Are lies protected by the First Amendment, or are they not? Should they be?
That is one of the issues raised by United States v. Alvarez, a Ninth Circuit case testing the constitutionality of the Stolen Valor Act, which makes it a crime to claim falsely that one has been awarded certain military honors.
In August 2010, the Ninth Circuit reversed Mr. Alvarez' conviction under the Act, rejecting the government's attempt to create a new, broad First Amendment exception for false speech:
The Act therefore concerns us because of its potential for
setting a precedent whereby the government may proscribe
speech solely because it is a lie. While we agree with the dissent
that most knowingly false factual speech is unworthy of
constitutional protection and that, accordingly, many lies may
be made the subject of a criminal law without creating a constitutional
problem, we cannot adopt a rule as broad as the
government and dissent advocate without trampling on the
fundamental right to freedom of speech. See Jonathan D.
Varat, Deception and the First Amendment: A Central, Complex,
and Somewhat Curious Relationship, 53 UCLA L. Rev.
1107, 1109 (2006) (“[A]ccepting unlimited government
power to prohibit all deception in all circumstances would
invade our rights of free expression and belief to an intolerable
degree, including most notably—and however
counterintuitively—our rights to personal and political self
rule.”). Rather we hold that regulations of false factual speech
must, like other content-based speech restrictions, be subjected
to strict scrutiny unless the statute is narrowly crafted
to target the type of false factual speech previously held
proscribable because it is not protected by the First Amendment.

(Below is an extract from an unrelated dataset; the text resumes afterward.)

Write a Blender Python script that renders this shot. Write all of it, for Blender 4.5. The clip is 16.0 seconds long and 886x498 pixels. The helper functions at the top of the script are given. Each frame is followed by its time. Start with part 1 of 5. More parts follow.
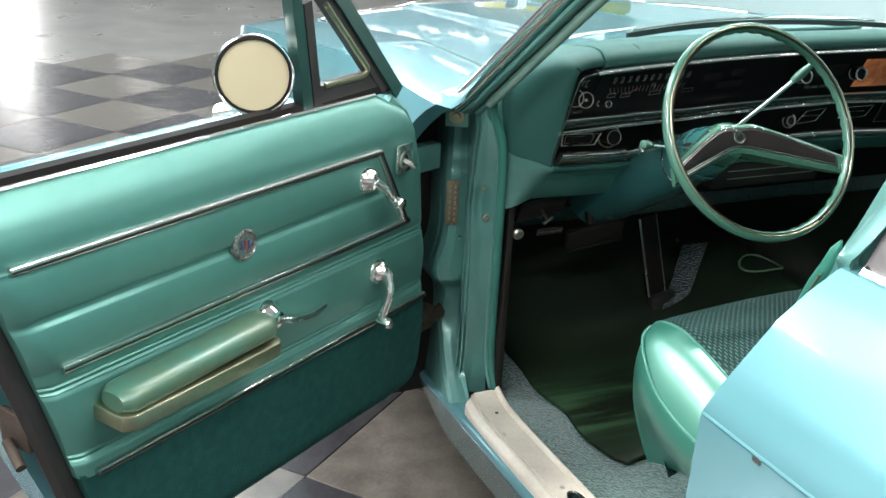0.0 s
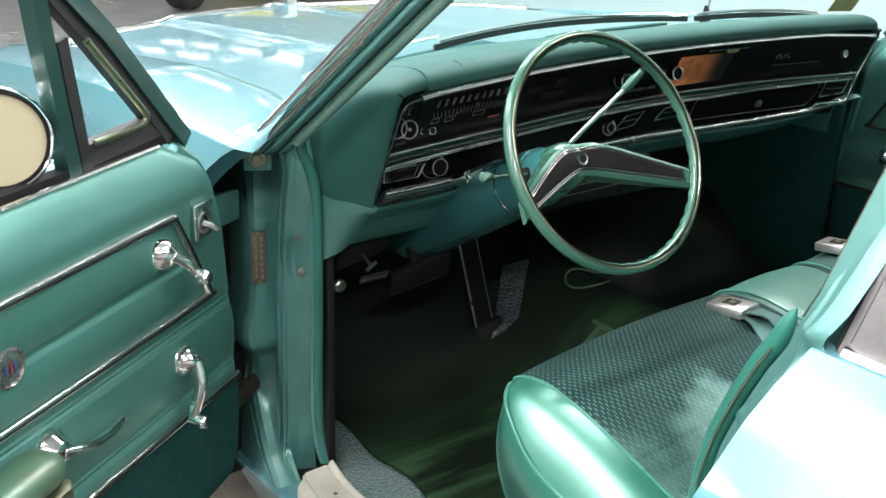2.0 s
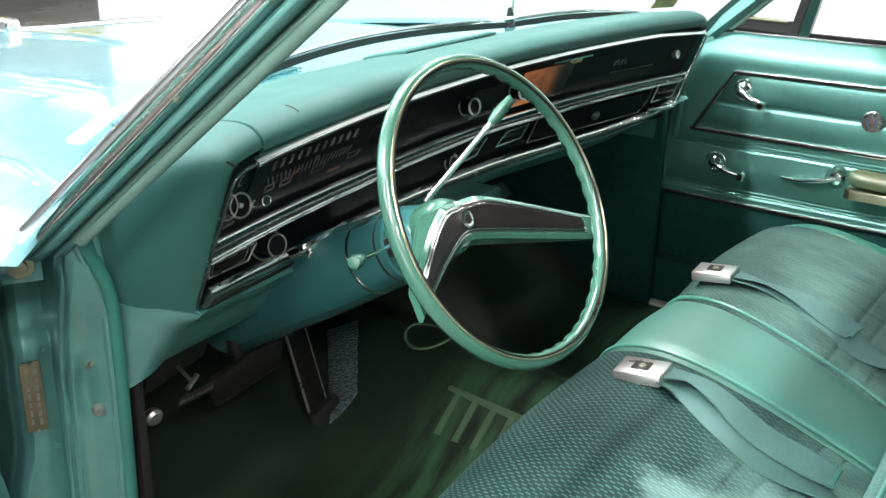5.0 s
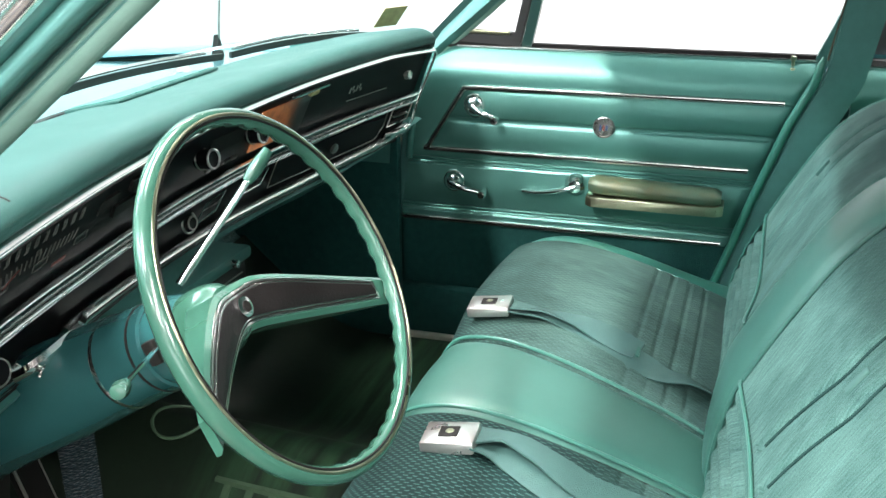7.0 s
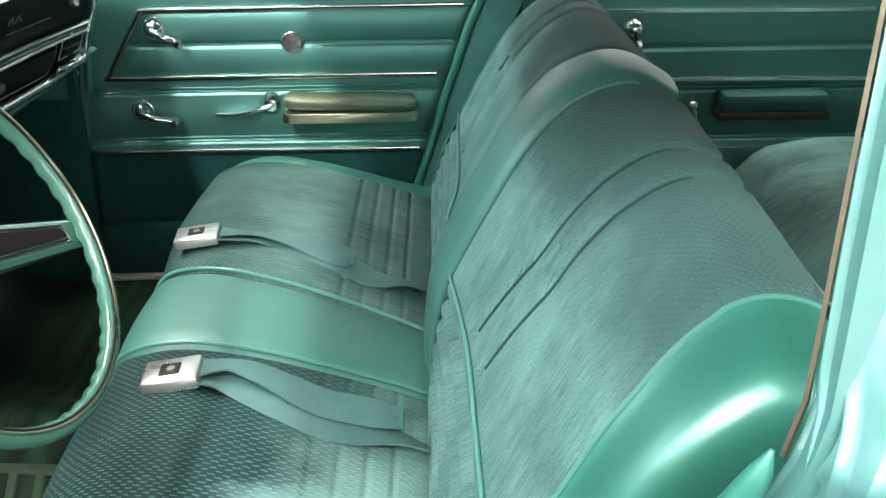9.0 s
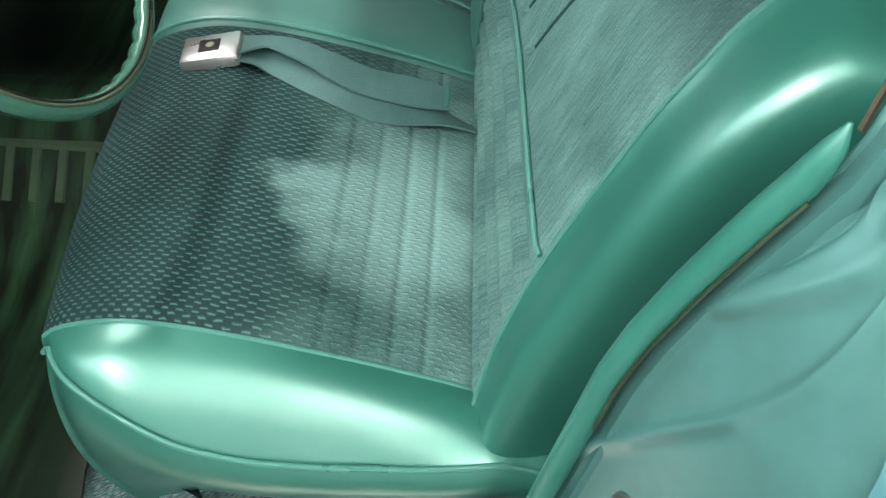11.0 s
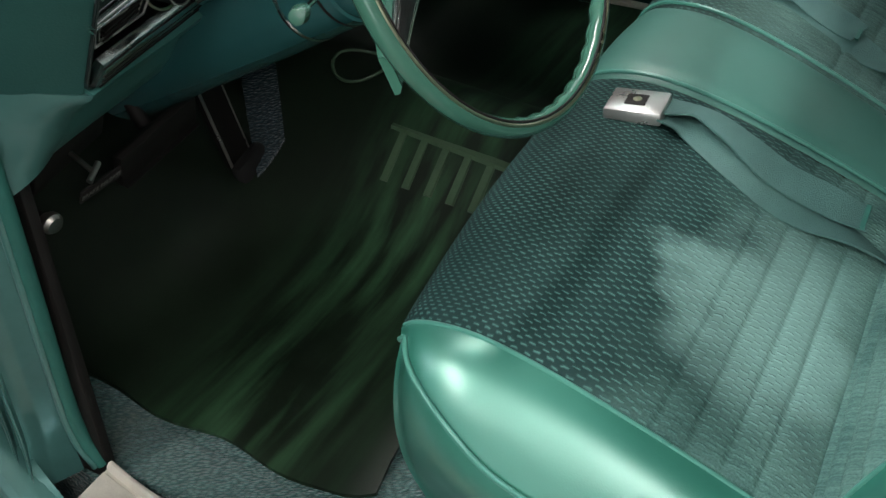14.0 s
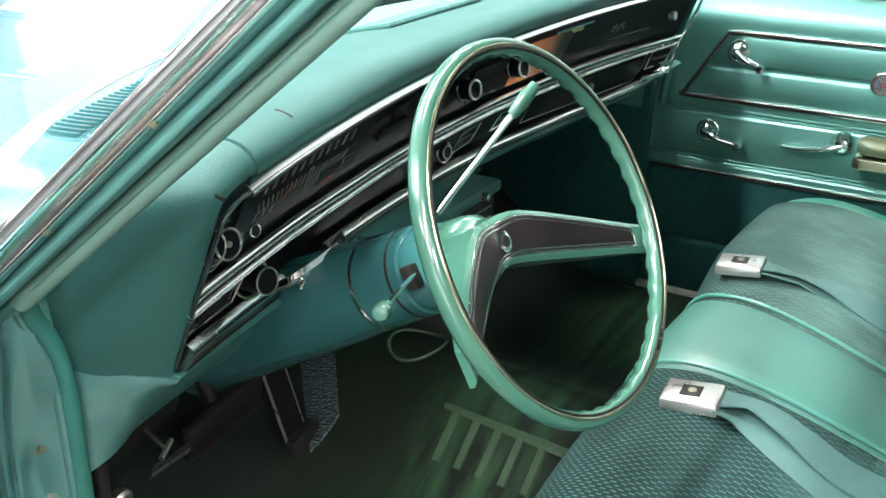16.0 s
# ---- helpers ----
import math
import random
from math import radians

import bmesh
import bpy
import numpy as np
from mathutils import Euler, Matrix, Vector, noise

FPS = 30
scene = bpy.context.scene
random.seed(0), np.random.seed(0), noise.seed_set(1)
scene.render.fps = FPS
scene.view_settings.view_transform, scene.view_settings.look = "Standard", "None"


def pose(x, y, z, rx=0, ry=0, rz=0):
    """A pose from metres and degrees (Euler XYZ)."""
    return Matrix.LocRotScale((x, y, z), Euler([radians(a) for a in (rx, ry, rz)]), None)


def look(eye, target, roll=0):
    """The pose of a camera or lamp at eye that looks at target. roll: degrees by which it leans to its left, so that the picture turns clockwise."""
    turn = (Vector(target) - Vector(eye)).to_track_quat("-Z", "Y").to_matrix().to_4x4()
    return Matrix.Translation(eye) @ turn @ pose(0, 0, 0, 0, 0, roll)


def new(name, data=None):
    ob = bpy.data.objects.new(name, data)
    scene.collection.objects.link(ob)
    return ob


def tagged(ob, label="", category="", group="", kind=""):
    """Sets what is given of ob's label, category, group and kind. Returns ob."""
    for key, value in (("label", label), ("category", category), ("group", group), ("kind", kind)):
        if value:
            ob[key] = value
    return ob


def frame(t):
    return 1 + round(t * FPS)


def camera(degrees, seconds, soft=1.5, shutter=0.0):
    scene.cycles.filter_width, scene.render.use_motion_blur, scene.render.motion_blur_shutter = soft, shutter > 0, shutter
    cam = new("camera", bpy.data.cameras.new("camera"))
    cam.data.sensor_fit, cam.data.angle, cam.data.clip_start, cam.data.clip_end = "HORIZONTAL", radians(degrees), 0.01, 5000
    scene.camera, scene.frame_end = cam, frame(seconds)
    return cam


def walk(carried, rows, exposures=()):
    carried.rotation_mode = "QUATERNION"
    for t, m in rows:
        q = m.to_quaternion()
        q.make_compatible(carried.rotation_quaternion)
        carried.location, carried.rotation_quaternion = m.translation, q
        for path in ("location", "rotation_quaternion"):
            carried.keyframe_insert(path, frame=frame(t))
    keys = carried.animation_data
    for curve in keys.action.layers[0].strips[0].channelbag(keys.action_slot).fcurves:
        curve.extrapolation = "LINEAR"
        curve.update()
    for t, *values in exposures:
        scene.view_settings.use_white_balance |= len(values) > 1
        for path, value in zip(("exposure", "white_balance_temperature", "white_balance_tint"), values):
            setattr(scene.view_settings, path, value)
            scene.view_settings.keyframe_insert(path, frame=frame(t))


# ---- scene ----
cam = camera(47.6, 16.0)
PATH = [
    (0, (-1.7165, -1.2073, 1.4233), (-1.3235, -0.3613, 1.0630), 2.85),
    (0.5, (-1.7014, -1.1119, 1.4242), (-1.2516, -0.2950, 1.0632), 2.79),
    (1, (-1.6864, -1.0308, 1.4170), (-1.1840, -0.2433, 1.0600), 2.49),
    (1.5, (-1.6743, -0.9719, 1.4130), (-1.1327, -0.2094, 1.0590), 2.14),
    (2, (-1.6533, -0.9050, 1.4147), (-1.0649, -0.1785, 1.0596), 1.94),
    (2.5, (-1.6307, -0.8402, 1.4062), (-1.0136, -0.1363, 1.0542), 1.70),
    (3, (-1.6068, -0.7689, 1.4008), (-0.9675, -0.0835, 1.0521), 1.50),
    (3.2, (-1.5943, -0.7405, 1.4009), (-0.9475, -0.0631, 1.0506), 1.43),
    (5.3, (-1.4618, -0.4623, 1.3851), (-0.6763, 0.0497, 1.0374), 0.91),
    (5.5, (-1.4460, -0.4392, 1.3853), (-0.6456, 0.0492, 1.0377), 0.82),
    (6, (-1.4139, -0.3910, 1.3851), (-0.5830, 0.0439, 1.0381), 0.51),
    (6.5, (-1.3809, -0.3472, 1.3873), (-0.5188, 0.0265, 1.0448), 0.25),
    (7, (-1.3471, -0.3100, 1.3862), (-0.4486, -0.0283, 1.0496), -0.13),
    (7.5, (-1.3347, -0.2989, 1.3861), (-0.4112, -0.1019, 1.0571), -0.41),
    (8, (-1.3334, -0.3056, 1.3865), (-0.3988, -0.1769, 1.0548), -0.65),
    (8.5, (-1.3370, -0.3150, 1.3805), (-0.4051, -0.2559, 1.0228), -0.85),
    (9, (-1.3378, -0.3205, 1.3741), (-0.4263, -0.3191, 0.9627), -1.04),
    (9.5, (-1.3365, -0.3211, 1.3636), (-0.4603, -0.3305, 0.8817), -1.36),
    (10, (-1.3305, -0.3189, 1.3550), (-0.5031, -0.3259, 0.7934), -1.65),
    (10.2, (-1.3282, -0.3176, 1.3524), (-0.5202, -0.3236, 0.7633), -1.78),
    (12.3, (-1.3007, -0.3076, 1.3297), (-0.6453, -0.1203, 0.5980), -1.69),
    (12.5, (-1.3015, -0.3043, 1.3251), (-0.6529, -0.0841, 0.5965), -1.54),
    (13, (-1.3008, -0.2880, 1.3226), (-0.6649, 0.0026, 0.6076), -0.60),
    (13.5, (-1.3015, -0.2820, 1.3300), (-0.6451, 0.0577, 0.6565), -0.11),
    (14, (-1.3042, -0.2810, 1.3382), (-0.6150, 0.0957, 0.7194), -0.06),
    (14.5, (-1.3302, -0.2587, 1.3500), (-0.5932, 0.1358, 0.8011), 0.56),
    (15, (-1.3348, -0.2610, 1.3614), (-0.5735, 0.1682, 0.8752), 0.48),
    (15.5, (-1.3388, -0.2598, 1.3695), (-0.5622, 0.1960, 0.9347), 0.48),
    (16, (-1.3420, -0.2615, 1.3768), (-0.5518, 0.2094, 0.9847), 0.45),
]
EXPOSURES = [(0, 0.0), (3, 0.1), (5.5, 0.5), (7, 0.5), (8, 0.5), (8.5, 0.43), (9, 0.35), (10, 0.06), (12.5, -0.53), (13.3, -0.58), (14, -0.72), (14.8, -0.28), (15.2, 0.13), (15.6, 0.3), (16, 0.56)]
walk(cam, [(t, look(eye, target, roll)) for t, eye, target, roll in PATH], EXPOSURES)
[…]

As I've argued before, the government and other professional censors are forever attempting to forge new categorical exceptions to the First Amendment — which exceptions they can then interpret broadly to achieve their ends. The Ninth Circuit's decision — which held that the government couldn't expand the already-existing categorical exceptions — was more important on that meta-level that it was on the level of this single Act.
Yesterday the Ninth Circuit denied rehearing en banc, with concurrences with and dissents from that decision. If you read any part of it, read the concurrence by Chief Judge Alex Kozinski. In my opinion Kozinski is the best writer I have encountered on the federal bench. Regrettably he's better known for other things. This concurrence is classic Kozinski: he mercilessly shreds the dissent's frightening view that the government ought to be able to penalize any lie, using both legal erudition and multi-layered wit. A sample:
Saints may always tell the truth, but for mortals living
means lying. We lie to protect our privacy (“No, I don’t live
around here”); to avoid hurt feelings (“Friday is my study
night”); to make others feel better (“Gee you’ve gotten skinny”);
to avoid recriminations (“I only lost $10 at poker”); to
prevent grief (“The doc says you’re getting better”); to maintain
domestic tranquility (“She’s just a friend”); to avoid
social stigma (“I just haven’t met the right woman”); for
career advancement (“I’m sooo lucky to have a smart boss
like you”); to avoid being lonely (“I love opera”); to eliminate
a rival (“He has a boyfriend”); to achieve an objective (“But
I love you so much”); to defeat an objective (“I’m allergic to
latex”); to make an exit (“It’s not you, it’s me”); to delay the
inevitable (“The check is in the mail”); to communicate displeasure
(“There’s nothing wrong”); to get someone off your
back (“I’ll call you about lunch”); to escape a nudnik (“My
mother’s on the other line”); to namedrop (“We go way
back”); to set up a surprise party (“I need help moving the
piano”); to buy time (“I’m on my way”); to keep up appearances
(“We’re not talking divorce”); to avoid taking out the
trash (“My back hurts”); to duck an obligation (“I’ve got a
headache”); to maintain a public image (“I go to church every
Sunday”); to make a point (“Ich bin ein Berliner”); to save
face (“I had too much to drink”); to humor (“Correct as usual,
King Friday”); to avoid embarrassment (“That wasn’t me”);
to curry favor (“I’ve read all your books”); to get a clerkship
(“You’re the greatest living jurist”); to save a dollar (“I gave
at the office”); or to maintain innocence (“There are eight tiny
reindeer on the rooftop”).
I've argued several times before Kozinski; it's every bit as bracing as you'd expect.